With what intimacy, familiarity, and heart-felt emotion Gorki here describes and sees! The great River, with its diversified characteristics, its ominous events, mingles with the life of Man, and flows on past us.…
It is this characteristic union of the Human-All-Too-Human with his impressions of Nature in so many of Gorki's works, that makes them at the outset desirable and readable to a large proportion of his public. Much of his description of life beyond the social pale would be repulsive if it were not for this interpretative nature-painting. Especially would this be the case in "Malva." This robust, free-loving, and free-living maiden attracts us by her vigorous participation in Nature, when, for instance, she leaps into the water, and sports in the element like a fish.
Gorki's countless wanderings through the Russian Steppes, his sojourns by the southern shores of the Russian Seas, are intimately interwoven with the course of Nature, and have given him poetic insight and motives which are ignored by other authors, who have grown up in the University, the Bureau, or the Coffee-houses of large towns. His life of poverty has made him rich. He has evolved some significant prose-poems from the life of Nature, and the contest of her forces. While the sketch, "Spring Voices," is a satire, bristling with tangible darts and stings, "The Bursting of the Dam" expresses the full force that rages and battles in a stormy sea. The unemancipated workers construct steep, rocky dams that jut out into the free, unbridled sea. The waves that so long rolled on merrily, without fell intent, are now confined, and beat against the hard, cold, sullen rocks. The winds and tempests join in a colossal attack upon the unyielding barriers, and the rocks are shivered in fragments.

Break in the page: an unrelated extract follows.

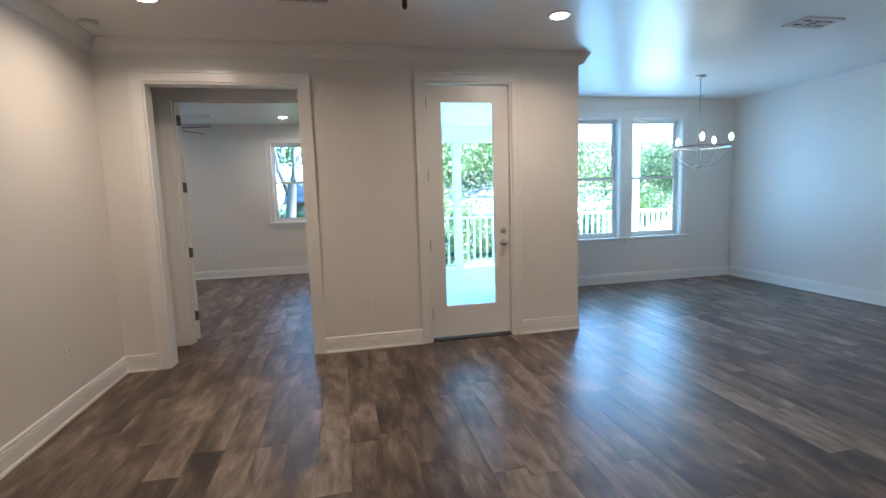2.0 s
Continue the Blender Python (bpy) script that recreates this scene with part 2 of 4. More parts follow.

A confabulation (Act II. of "The Doss-house")
Quite different again is the romance entitled "Three Men" (or "Three of Them"). The tales and sketches published prior to this work were merely founded on episodes, catastrophes, or descriptive passages from the author's rich store of material. They certainly conveyed the essence of the life of his characters. They disclosed the axis of these people's existence. But they are seldom free from a certain tiresome impressionism—and often make quite undue pretensions. The didactic is too obvious. Gorki is not always satisfied with saying, here is a bit of life. He tries to put in a little wisdom. His form is seldom clear and conclusive. His tales are overladen with detail and superfluity of minute description. In Germany, Gorki owes much to his translators. This is more especially obvious in the scholarly translation by August Scholz of "Makar Chudra," Gorki's first published work. At first Scholz only produced a portion of this story. Later on, when all that Gorki had written had its importance, and his commercial success was established, the whole of "Makar," which is by no means free from obscurities, was translated.
In the novel, "Three Men," Gorki leaves the world of vagrants. He describes people who are intermediate between the vagabonds and the settled classes, who find their peace and happiness neither with the tramps nor with the well-to-do. Many more than three men live in this romance through times and destinies of the utmost significance. The novel might more exactly be termed "Many Men," or even "No Men." It all depends on how you read your author. In last resort the characters of the book have all something of the humanly-inhuman about them.
This book is one of the most impressive works of our Russian author. Its large touches portray human life as it is, not only in Russia, but everywhere. The moujik who drifts into the City proletariat suffers from the life that whispers its secrets within and around him. "Why are men doomed to torment each other thus?" It frets and consumes him, weighs him down, and flogs him on again. And from this problem, which in the hands of many would only have resulted in a satire, Gorki creates a powerful tragedy. The aspiring proletaire, be he peasant or child of the artisan, is for the most part done to death with light laughter. In this the unjustified arrogance of the academic classes expresses itself too frequently. Too often they discover only the comic element in the men who have emerged from the ranks, and who, while gifted with uncommon energy and intelligence, can neither choose nor be chosen for any of the cultured professions. They fail to perceive that the influence of these men would have a refreshing and invigorating effect upon the whole life of the people. They miss the need of some such transfusion of "vulgar blood" into the higher forms of the body politic. They cannot admit that it is these very parvenus who are the founders of new families and a new civilisation. Nor that many chasms must for ever be left yawning. They do not appreciate the peculiar pride which Gorki expresses in this romance, in such a classic and touching manner, in the character of the girl student. Nor do they perceive that these aspirants possess much that is lacking in themselves—and that not particularly to their credit. Gorki knows that aspiration is not fulfilled without inward struggle and travail. And it is with a subtle psychological instinct that he endows the men who are struggling upward out of adversity with a deep craving for purity. Noble souls are invariably characterised by greater sensitiveness to delicacy, and this is equally the characteristic of those who are yearning to rise above their low environment. It is not from external filth alone that a man seeks to cleanse himself, but from inward corruption also. And so he strives, and strives again, for purity—and falls the deeper in the mire.